The man who will always be known as David Silver– I may be the only man alive who thinks this, but when I see Megan Fox, I immediately think, “Where’s David Silver?”
– They just showed the extended trailer of the new Twilight movie. I was told by a 13-year old girl that in no way should I, like, ever read the book because like, it’s for girls and girls day dream about like, boys and it would be, like totally awkward.
– Ne-Yo just came out and I think I used up all my big head jokes on him in the BET Awards write-up. Ok, I lied. Remember when Ne-Yo cried at the concert he did a month or so ago? People wondered if it was a cry for help. Actually, it was a cry for hats.
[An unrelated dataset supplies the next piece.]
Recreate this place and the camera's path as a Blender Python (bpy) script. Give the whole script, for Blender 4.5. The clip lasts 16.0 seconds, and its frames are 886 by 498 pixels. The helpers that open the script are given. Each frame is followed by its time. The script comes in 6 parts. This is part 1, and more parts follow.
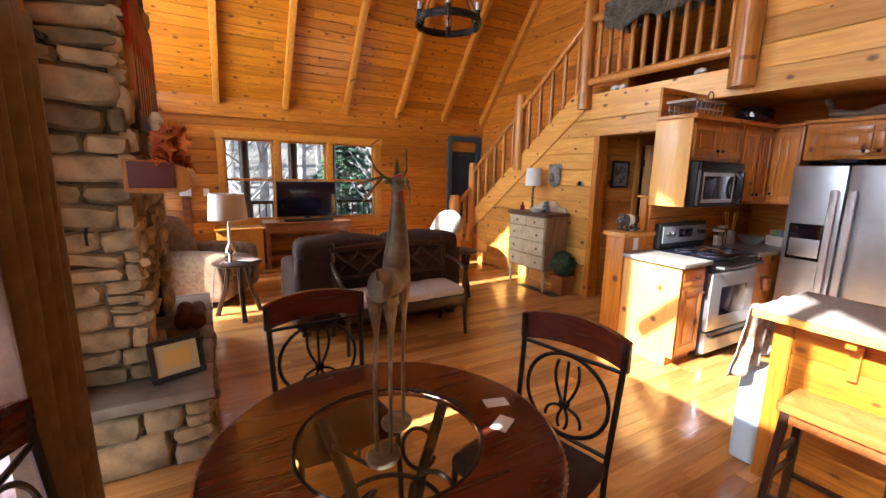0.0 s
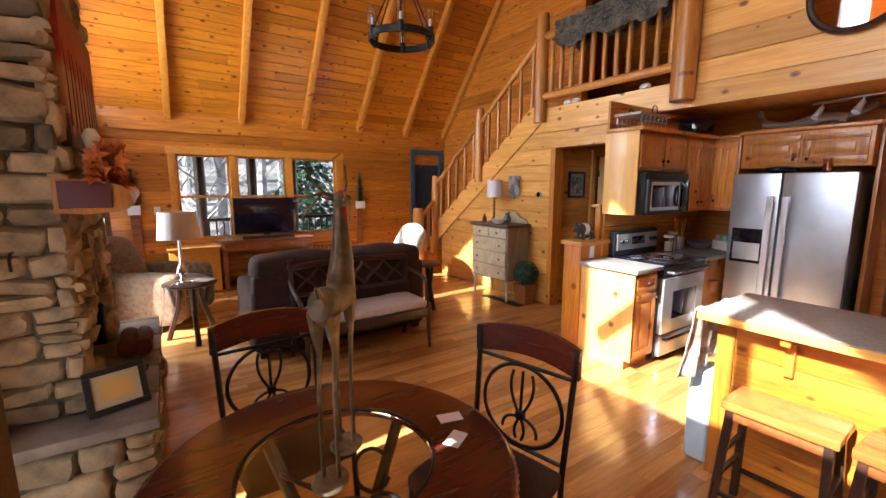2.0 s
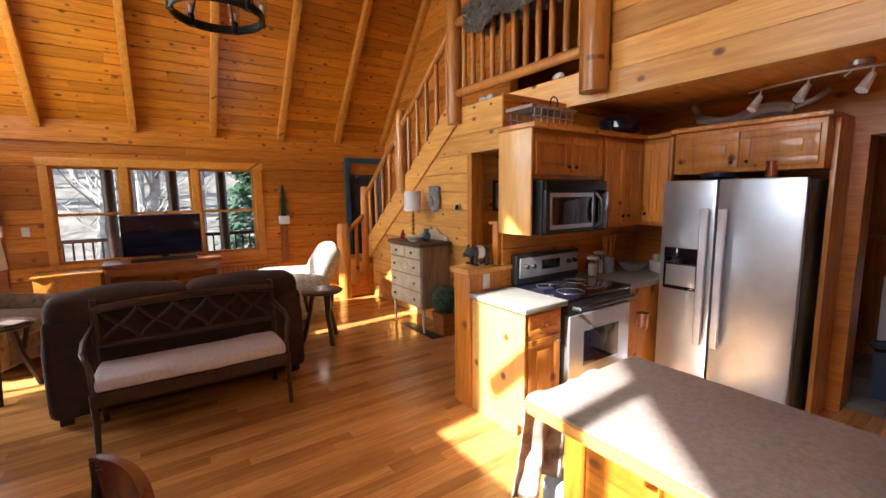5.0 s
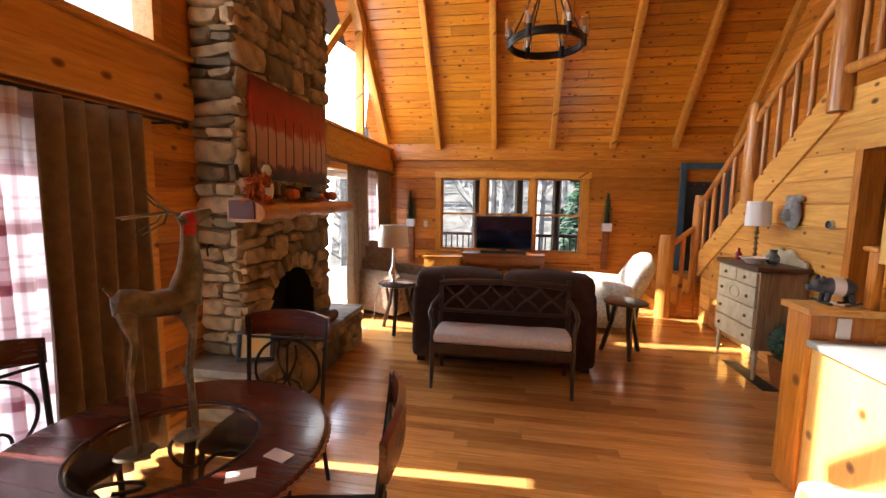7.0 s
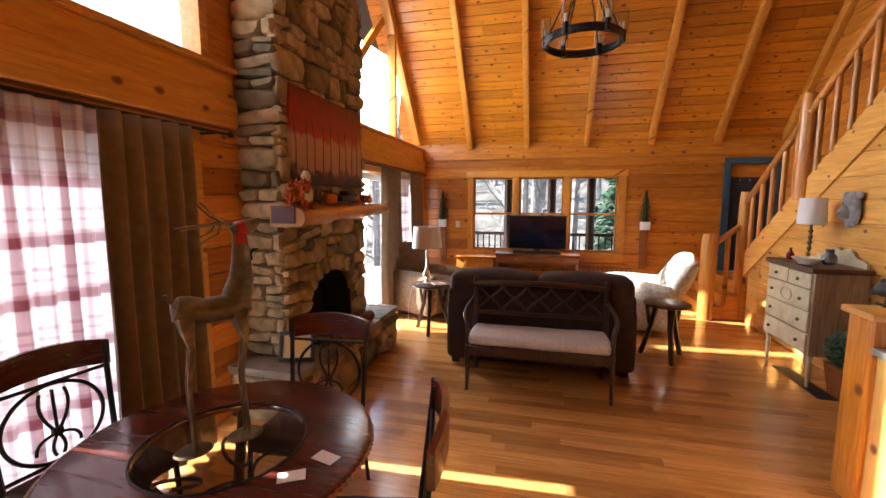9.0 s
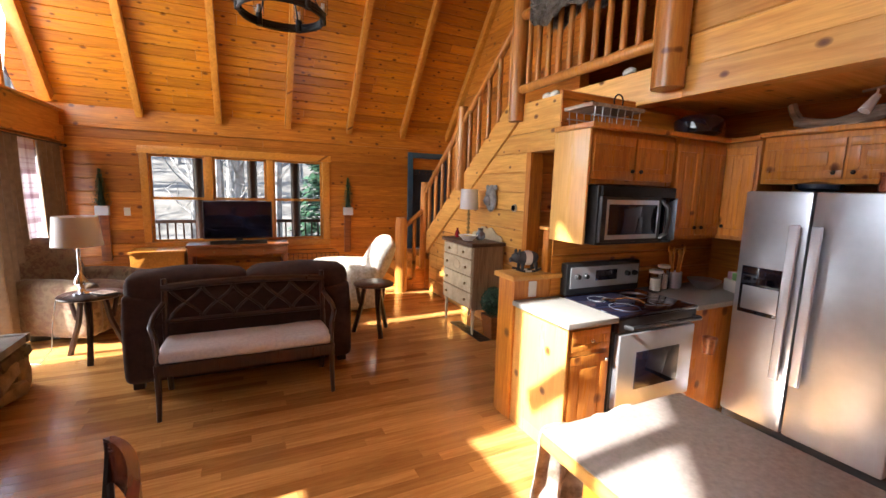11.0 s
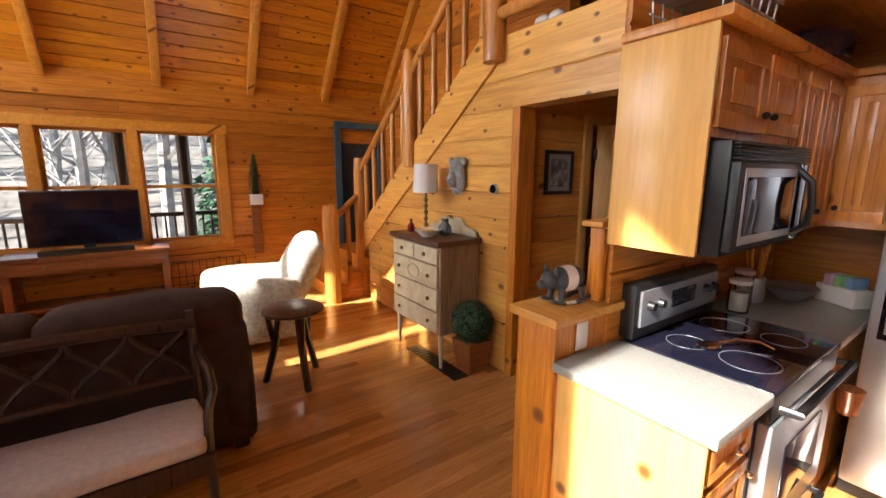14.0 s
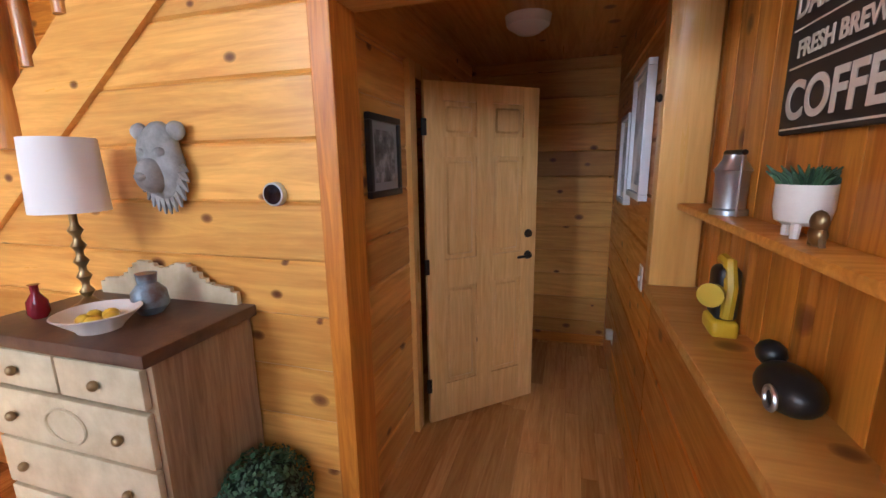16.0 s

(Sorry to Chris Rock for mangling his awesome joke.)
– Beyonce is doing Single Ladies and I’m gonna put a ring on it. I’m not sure who I’m going to put that ring on. But Beyonce’s inspired me to put a ring on it. I have two words for you based on this performance: jee zus.
– How did Taylor Swift beat Beyonce again? Wu Tang is for the chilren!
– I should probably know some of Muse’s music, but I have to apologize. I just slapped my hand like Arsenio used to do when he called himself a bad host.
– All show long, they’re doing these skits with Tracy Morgan and Eminem where Em tries to help Tracy achieve his goal of being the Best New Artist. Let’s just say that I liked Em much better at the movie awards when Borat fell ass first on his lap.
– MTV better hope that Asher Roth doesn’t beat Jay-Z for Best Rap Video award. We might see Kanye West again.
(That was just an excuse for me to say, “Wu Tang is for the children!” again.)
– Nope, Ellen Degeneres, I mean, Eminem won the award.
– Eminem’s new album is terrible by the way.
– I think Kid Cudi had to wear a Kid Cudi shirt so that the crowd would know who he was.
Lady Gaga– I wonder if that now because of this Lady Gaga fiasco that she becomes my go-to joke when I make fun of girls who might be guys. Because I really ran that Ciara adam’s apple thing into the ground.
– The great Serena Williams is on the show and she found an Asian girl in the audience and told her she was going to stuff this moon-man down her f****** throat.
– Wait, was that Serena Williams or Estelle?
– Speaking of women having man-like features, Pink (built like a man) is on the stage. She sure doesn’t sing like a man. Mad respect for Pink.
– Pink actually did some hanging gymnastics as her entire performance. Was she really singing? Because I didn’t hear an “oh shit” every time she was thrown in the air.
– I never understand how someone can lose the male or female video of the year, but then win the video of the entire year award. What, this doesn’t really mean anything anyway you say?
– Beyonce just won Video Of The Year and called out Taylor Swift so that she can do her speech. Taylor was oh so ready with microphone in hand. So maybe that Kanye thing was staged? You mean, Wu Tang was really for the children?
– Why is Taylor Swift always squinting?
– Jay-Z is wearing a leather vest over his long sleeve shirt, much like Triple H used to wear. Except, Triple H’s leather was once a jacket and the arms were torn off.
– Looks like Jay-Z and Alicia Keys are going to close the show with Empire State Of Mind like Mariano Rivera.
– “Everybody ride her like a bus route.”
– Watching the trailer to This Is It was a bit surreal, but I know I’m going to be there first day with my 3-D glasses on.
– This show is done, and they did it in 2 1/2 hours. Peace out!